Alternative - Transforming slices
Vec::from_raw_parts's strictness comes from the fact that it needs to deallocate the memory. If we create a borrowing slice, &[u32] instead, we no longer need to deal with it! There is no capacity when turning a &[u8] into &[u32], so we should be all good, right?
Well, almost. You still have to deal with alignment. Primitives are generally aligned to their size, so a [u8] is only guaranteed to be aligned to 1-byte boundaries, while [u32] must be aligned to a 4-byte boundary.
If you want to chance it, though, and create a [u32] if possible, there's a function for that - <[T]>::align_to:
pub unsafe fn align_to<U>(&self) -> (&[T], &[U], &[T])
This will trim of any starting and ending misaligned values, and then give you a slice in the middle of your new type. It's unsafe, but the only invariant you need to satisfy is that the elements in the middle slice are valid.
It's sound to reinterpret 4 u8 values as a u32 value, so we're good.
Putting it all together, a sound version of the original function would look like this. This operates on borrowed rather than owned values, but given that reinterpreting an owned Vec is instant-undefined-behavior in any case, I think it's safe to say this is the closest sound function:
use std::mem;
fn reinterpret(v: &[u8]) -> Option<&[u32]> {
let (trimmed_front, u32s, trimmed_back) = unsafe { v.align_to::<u32>() };
if trimmed_front.is_empty() && trimmed_back.is_empty() {
Some(u32s)
} else {
// either alignment % 4 != 0 or len % 4 != 0, so we can't do this op
None
}
}
fn main() {
let mut v: Vec<u8> = vec![1, 1, 1, 1, 1, 1, 1, 1];
let test = reinterpret(&v);
println!("{:?}", test);
}
As a note, this could also be done with std::slice::from_raw_parts rather than align_to. However, that requires manually dealing with the alignment, and all it really gives is more things we need to ensure we're doing right. Well, that and compatibility with older compilers - align_to was introduced in 2018 in Rust 1.30.0, and wouldn't have existed when this question was asked.
Alternative - Copying
If you do need a Vec<u32> for long term data storage, I think the best option is to just allocate new memory. The old memory is allocated for u8s anyways, and wouldn't work.

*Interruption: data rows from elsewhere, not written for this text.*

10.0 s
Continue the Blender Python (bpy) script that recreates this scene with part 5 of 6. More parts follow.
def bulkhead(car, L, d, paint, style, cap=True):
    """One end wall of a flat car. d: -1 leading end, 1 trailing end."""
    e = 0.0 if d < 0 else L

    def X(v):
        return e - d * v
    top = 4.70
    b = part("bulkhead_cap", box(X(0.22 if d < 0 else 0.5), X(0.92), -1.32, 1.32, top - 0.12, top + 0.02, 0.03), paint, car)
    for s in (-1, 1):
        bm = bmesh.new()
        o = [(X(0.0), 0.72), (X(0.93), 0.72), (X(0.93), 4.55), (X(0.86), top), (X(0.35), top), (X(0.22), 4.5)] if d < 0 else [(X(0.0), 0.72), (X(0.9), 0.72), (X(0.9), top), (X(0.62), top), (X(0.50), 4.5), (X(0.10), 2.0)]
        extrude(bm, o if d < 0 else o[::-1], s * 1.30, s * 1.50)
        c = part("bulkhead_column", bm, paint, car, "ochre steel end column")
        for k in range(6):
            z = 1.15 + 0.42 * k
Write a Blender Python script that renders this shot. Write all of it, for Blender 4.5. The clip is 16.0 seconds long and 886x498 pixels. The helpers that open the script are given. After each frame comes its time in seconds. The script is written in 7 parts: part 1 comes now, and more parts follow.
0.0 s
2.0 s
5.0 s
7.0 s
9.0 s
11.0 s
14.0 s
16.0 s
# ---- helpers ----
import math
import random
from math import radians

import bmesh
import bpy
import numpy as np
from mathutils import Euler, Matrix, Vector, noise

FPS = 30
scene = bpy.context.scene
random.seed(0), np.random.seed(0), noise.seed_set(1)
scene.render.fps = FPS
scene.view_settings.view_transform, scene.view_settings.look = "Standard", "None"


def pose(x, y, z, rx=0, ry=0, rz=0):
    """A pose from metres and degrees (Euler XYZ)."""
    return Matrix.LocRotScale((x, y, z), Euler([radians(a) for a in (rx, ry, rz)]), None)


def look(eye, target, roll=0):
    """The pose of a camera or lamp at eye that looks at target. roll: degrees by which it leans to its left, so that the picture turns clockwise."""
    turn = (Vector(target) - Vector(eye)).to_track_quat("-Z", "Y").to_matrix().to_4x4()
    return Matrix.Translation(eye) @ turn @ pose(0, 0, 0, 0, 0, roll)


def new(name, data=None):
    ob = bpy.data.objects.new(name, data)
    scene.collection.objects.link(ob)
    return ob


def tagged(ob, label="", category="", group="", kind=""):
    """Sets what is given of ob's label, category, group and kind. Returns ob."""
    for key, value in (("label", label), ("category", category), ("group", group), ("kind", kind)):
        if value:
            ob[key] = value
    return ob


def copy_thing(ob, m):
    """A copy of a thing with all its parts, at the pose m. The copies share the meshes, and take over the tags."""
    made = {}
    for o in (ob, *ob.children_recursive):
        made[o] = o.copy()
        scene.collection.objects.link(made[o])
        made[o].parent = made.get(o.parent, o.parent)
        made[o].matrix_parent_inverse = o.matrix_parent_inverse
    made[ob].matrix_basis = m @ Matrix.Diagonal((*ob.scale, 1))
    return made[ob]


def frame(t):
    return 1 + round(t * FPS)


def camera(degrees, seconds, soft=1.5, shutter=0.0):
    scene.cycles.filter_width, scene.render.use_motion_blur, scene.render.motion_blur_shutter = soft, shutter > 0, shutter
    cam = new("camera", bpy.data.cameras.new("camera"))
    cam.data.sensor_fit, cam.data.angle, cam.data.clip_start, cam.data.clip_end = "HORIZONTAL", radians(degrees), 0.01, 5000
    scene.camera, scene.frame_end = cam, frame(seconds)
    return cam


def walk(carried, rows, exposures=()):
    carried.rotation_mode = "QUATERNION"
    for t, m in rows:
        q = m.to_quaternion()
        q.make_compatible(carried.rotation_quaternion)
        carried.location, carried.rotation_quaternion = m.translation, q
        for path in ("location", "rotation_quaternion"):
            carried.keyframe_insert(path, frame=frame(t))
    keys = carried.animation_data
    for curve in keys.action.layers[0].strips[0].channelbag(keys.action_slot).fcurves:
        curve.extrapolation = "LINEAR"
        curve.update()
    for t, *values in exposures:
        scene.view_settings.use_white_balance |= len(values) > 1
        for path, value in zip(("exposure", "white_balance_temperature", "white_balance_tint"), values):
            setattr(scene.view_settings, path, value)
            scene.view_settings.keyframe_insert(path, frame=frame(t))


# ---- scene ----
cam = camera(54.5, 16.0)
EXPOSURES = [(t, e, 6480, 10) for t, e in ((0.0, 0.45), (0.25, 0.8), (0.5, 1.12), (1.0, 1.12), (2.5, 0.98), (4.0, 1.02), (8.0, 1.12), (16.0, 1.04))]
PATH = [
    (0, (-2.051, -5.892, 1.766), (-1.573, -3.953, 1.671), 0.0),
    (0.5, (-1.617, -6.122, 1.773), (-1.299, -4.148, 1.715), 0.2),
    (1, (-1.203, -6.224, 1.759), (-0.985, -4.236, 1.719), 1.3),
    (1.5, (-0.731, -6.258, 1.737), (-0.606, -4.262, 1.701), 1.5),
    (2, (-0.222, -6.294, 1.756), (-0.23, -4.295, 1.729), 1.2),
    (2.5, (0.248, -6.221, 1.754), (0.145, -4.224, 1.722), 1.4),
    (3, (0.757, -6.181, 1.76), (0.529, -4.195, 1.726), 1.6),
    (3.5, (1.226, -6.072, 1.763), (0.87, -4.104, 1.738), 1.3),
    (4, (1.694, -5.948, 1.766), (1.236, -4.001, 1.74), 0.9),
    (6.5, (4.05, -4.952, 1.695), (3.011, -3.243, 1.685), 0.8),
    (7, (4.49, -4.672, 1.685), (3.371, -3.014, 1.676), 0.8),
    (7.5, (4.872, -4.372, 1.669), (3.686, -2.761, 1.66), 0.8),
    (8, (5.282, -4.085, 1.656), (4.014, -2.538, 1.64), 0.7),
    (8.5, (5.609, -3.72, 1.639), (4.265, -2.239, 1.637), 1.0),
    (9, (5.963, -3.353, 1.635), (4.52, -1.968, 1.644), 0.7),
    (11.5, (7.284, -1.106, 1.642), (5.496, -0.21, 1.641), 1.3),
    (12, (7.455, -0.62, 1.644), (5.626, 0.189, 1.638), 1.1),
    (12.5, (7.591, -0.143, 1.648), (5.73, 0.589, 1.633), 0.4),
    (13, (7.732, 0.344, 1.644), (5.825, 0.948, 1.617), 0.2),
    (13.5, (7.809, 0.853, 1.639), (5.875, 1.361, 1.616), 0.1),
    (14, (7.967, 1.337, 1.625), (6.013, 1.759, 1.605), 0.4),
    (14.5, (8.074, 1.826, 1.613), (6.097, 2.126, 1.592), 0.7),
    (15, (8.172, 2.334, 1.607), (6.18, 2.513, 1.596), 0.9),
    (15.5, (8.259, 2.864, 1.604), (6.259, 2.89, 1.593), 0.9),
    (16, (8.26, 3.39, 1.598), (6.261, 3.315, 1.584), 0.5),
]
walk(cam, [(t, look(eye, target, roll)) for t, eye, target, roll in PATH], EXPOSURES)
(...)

This can be made fairly simple with some functional programming:
fn reinterpret(v: &[u8]) -> Option<Vec<u32>> {
let v_len = v.len();
if v_len % 4 != 0 {
None
} else {
let result = v
.chunks_exact(4)
.map(|chunk: &[u8]| -> u32 {
let chunk: [u8; 4] = chunk.try_into().unwrap();
let value = u32::from_ne_bytes(chunk);
value
})
.collect();
Some(result)
}
}
First, we use <[T]>::chunks_exact to iterate over chunks of 4 u8s. Next, try_into to convert from &[u8] to [u8; 4]. The &[u8] is guaranteed to be length 4, so this never fails.
We use u32::from_ne_bytes to convert the bytes into a u32 using native endianness. If interacting with a network protocol, or on-disk serialization, then using from_be_bytes or from_le_bytes may be preferable. And finally, we collect to turn our result back into a Vec<u32>.
As a last note, a truly general solution might use both of these techniques. If we change the return type to Cow<'_, [u32]>, we could return aligned, borrowed data if it works, and allocate a new array if it doesn't! Not quite the best of both worlds, but close.